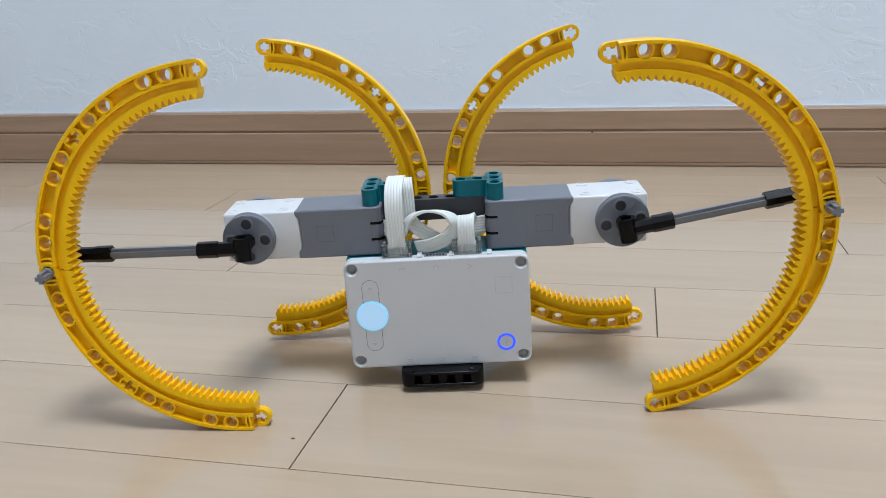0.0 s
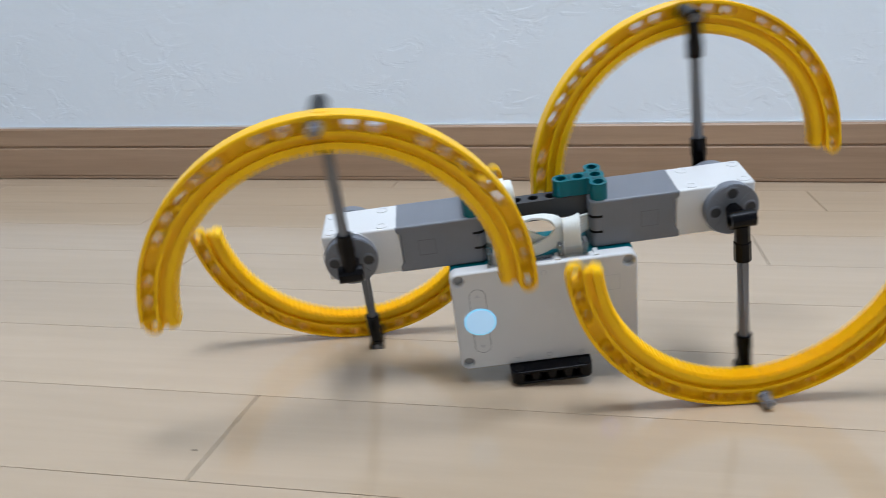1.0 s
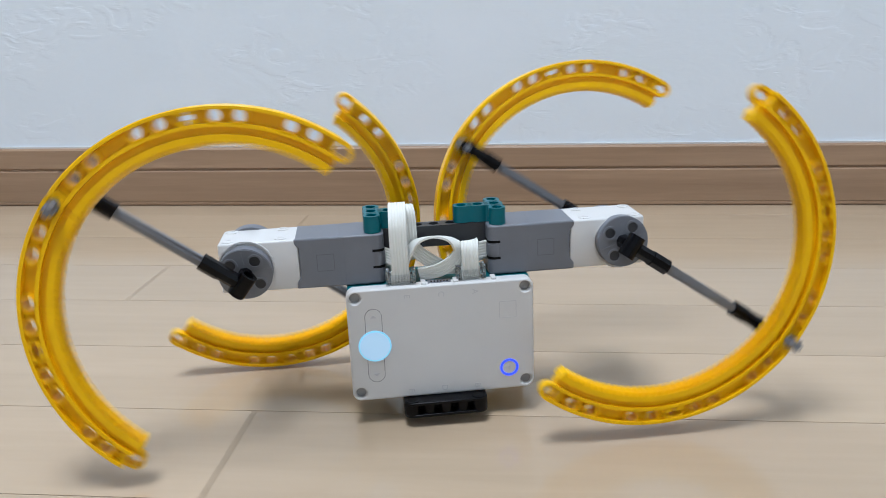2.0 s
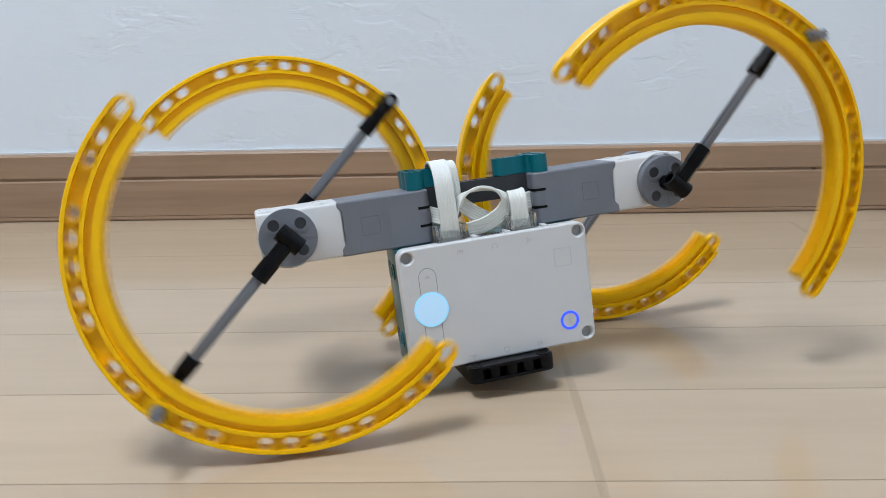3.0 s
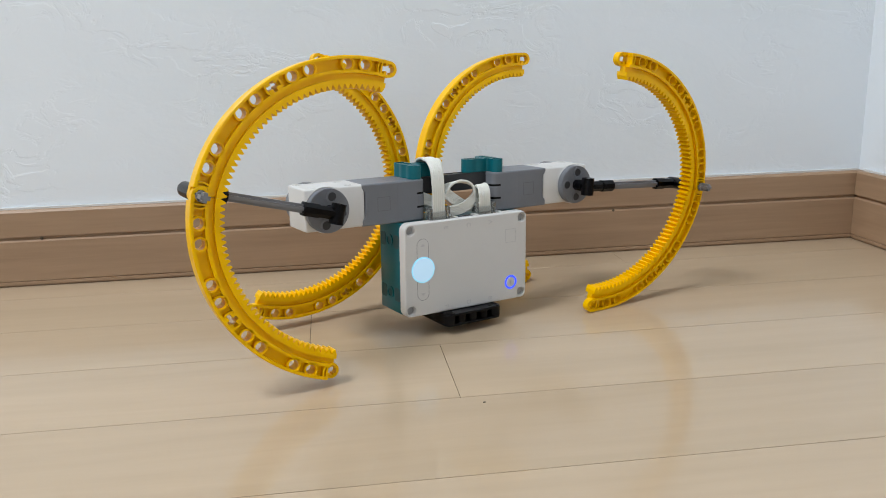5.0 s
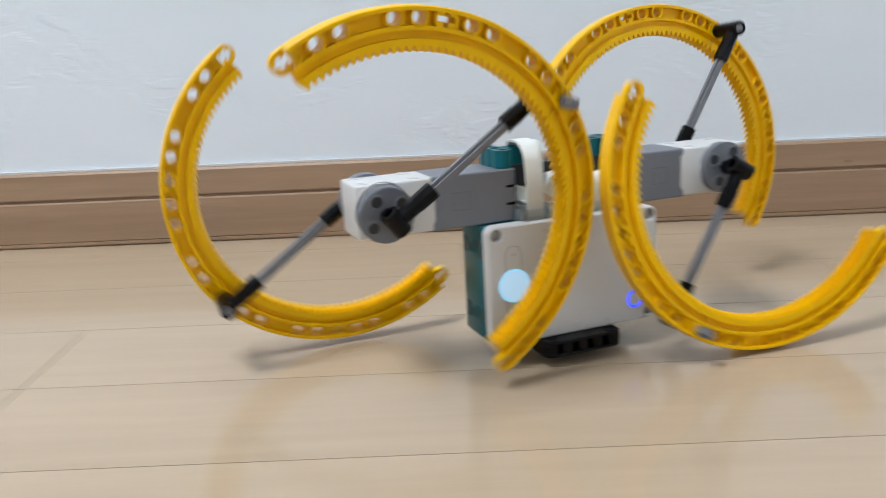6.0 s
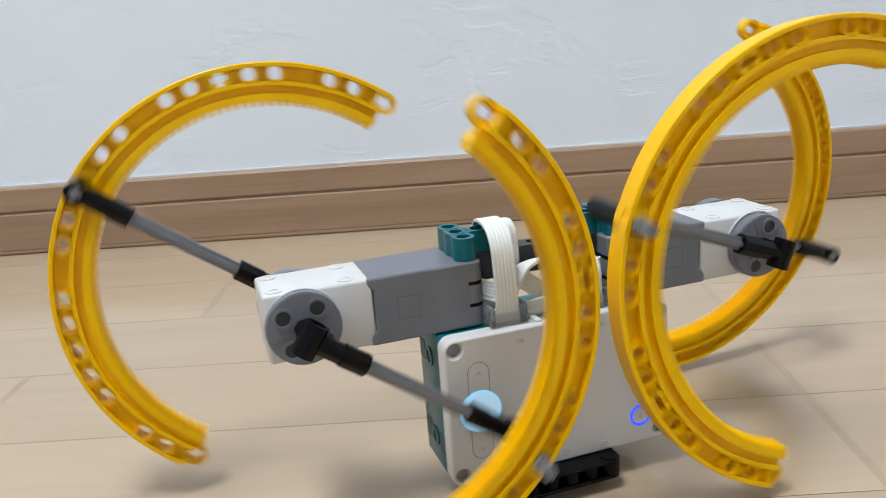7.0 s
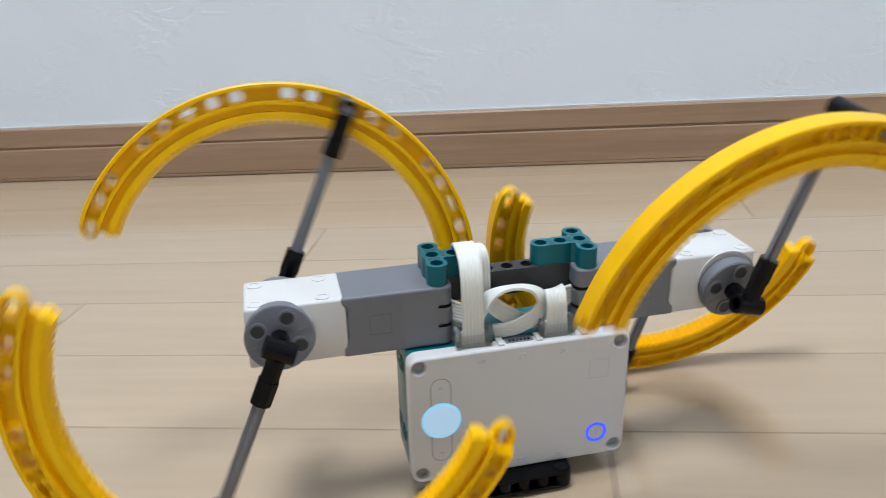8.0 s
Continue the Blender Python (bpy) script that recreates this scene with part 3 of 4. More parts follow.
# # #
Requirement
Except for the pictures, copy the material above exactly.

Exercise output
0.0 s
1.0 s
2.0 s
3.0 s
5.0 s
6.0 s
7.0 s
8.0 s
Continue the Blender Python (bpy) script that recreates this scene with part 3 of 4. More parts follow.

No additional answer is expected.